Tom Morris

10 August 2009

A pungent mix of programming, philosophy, pedanticism, procrastination, perplexity, peripheral political polemic, and platters of preposterousness.

On developer evangelism

I learned about Chris Heilmann’s Developer Evangelism site today. He has approached O’Reilly publishing to see if it could be published in dead tree form. It’s a great guide for developer evangelists and the companies who employ them. It’s got some real gems in there…

The trick is to understand that to be a developer - especially a web developer - you need to have a certain way of seeing the world. And this way of seeing the world makes you suspect things to fail in any which way.

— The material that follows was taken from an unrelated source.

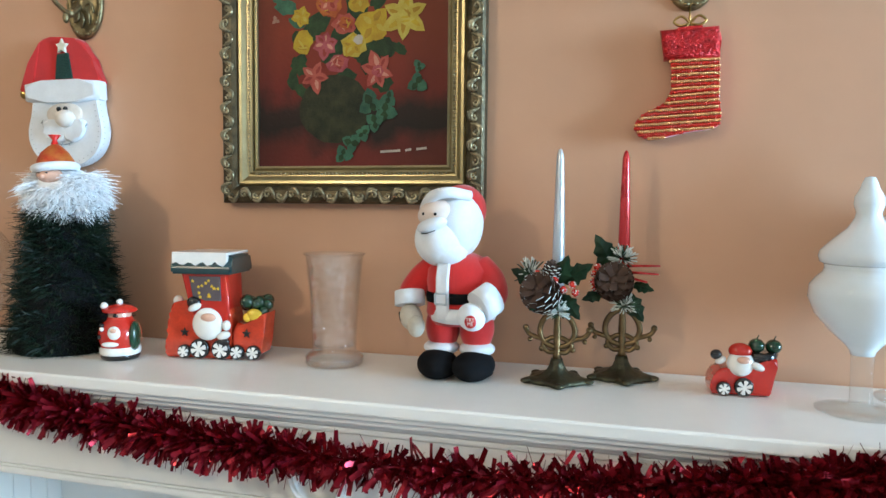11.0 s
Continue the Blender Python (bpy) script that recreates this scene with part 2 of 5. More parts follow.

The real power of removing your brand goggles is that you will be able to work with rather than against the competition.

If you don’t time-stamp your publications they will be considered great forever - even if they are harmful by the technical standards of the future.

This last point is something I think can be expanded upon. If you are putting code out to promote something commercial, write some tests to go with them. There are testing libraries for all major languages now. That way, when your code is being read in a few years time, and stuff has changed, people can run the tests to figure out what’s broken and what the code was expecting.

I think developer evangelism can be boiled down quite simply: helping developers see what the company is doing in a non-shitty way, and vice versa. The difference between a geek conference and a business/entrepreneurship conference is as follows: at a business conference, the conference is a distraction from the networking. The conference therefore ends up with either speculation and rumour or case studies. At the end of it, you go home and say “Gee, CompanyX is doing a great job at all this Internet stuff”. At the end of a geek conference, you go home - hopefully - with a stack of new bookmarks, notes and ideas of stuff you can download and implement.

A developer evangelist is someone who comes to me and says “Oh, you are doing stuff with X - did you know that we are doing stuff that’s quite similar - perhaps we can get together and work on it”. It’s productive, not spammy. Christian Heilmann is brilliant at it. Sadly, there are plenty of companies who don’t engage with their developer communities. Google don’t as much as they should. They toss something out every so often, but don’t really engage with the community in the same way the guys at Yahoo! do. Apple? Absolute joke. There’s WWDC, but why isn’t there developer events in London and Bangalore and Vancouver and Boston and… well, wherever. One event in SF is not enough. Microsoft are doing much better: they’ve got things like MIX, but they also seem to be supporting .NET user groups around the world.

If you work for any commercial (or even community or non-commercial) software producer, you need to read Chris’ handbook.